Gruppo Lis took its spectators on a journey that illustrated the Japanese ritual of tea through letting them explore their sensorial perception and thus making the delicate story somehow more accessible and real. Each participant was separately greeted by a performer with a hug and led into another chamber. The dark atmosphere suggested from the beginning that vision was not the only sense that was to be explored and used in this performance. One by one, audience members assembled in a dimly lit chamber and were seated on the floor. As the performers began to recite part of the story, people were given little knives and before we realised we were all engaged in peeling potatoes together. The lack of light made it a highly sensorial task, which brough together everyone in the room, including the performers.
The sense of touch and manuality were explored individually although by using the same elements audience members became part of a community. The simple manual task emerged spectators in the rituality that is attached to the growth and preparation of tea in the Orient.
The itinerary nature of the performance made spectators feel more participative as we were led to new rooms, each with different settings as every time another episode of the story unfolded. The performative actions, which concentrated on the visual perception of spectators, blended with moments of haptic experience, triggered by the settings and objects within the spaces. As single moments were marked by different places, it became clear that each episode contained its own ritual, whether it included visual, auditory or haptic involvement.

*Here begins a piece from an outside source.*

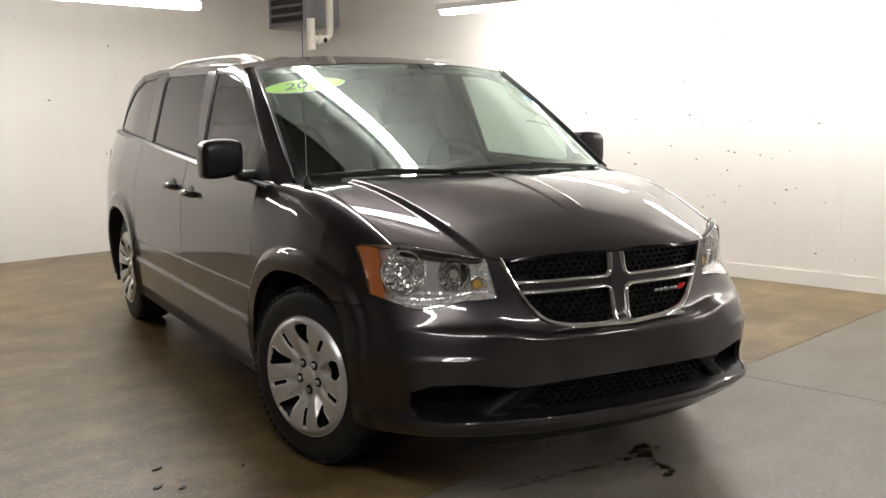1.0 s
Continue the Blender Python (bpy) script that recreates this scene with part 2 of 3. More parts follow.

Barefoot, participants were conducted to a path of warm earth in order to reach the chamber where the story came to an end. The act of walking itself was transformed into a sensual experience, leading the audience into the conclusive act of the performance.
I Fiori del Te' made its spectators part of the performance by physically making them aware of the rituality that is contained within the Eastern tradition of tea. The theme of the performance perfectly matched its sensory elements, thus making the piece a very special event that hovered between theatre, performance and ritual.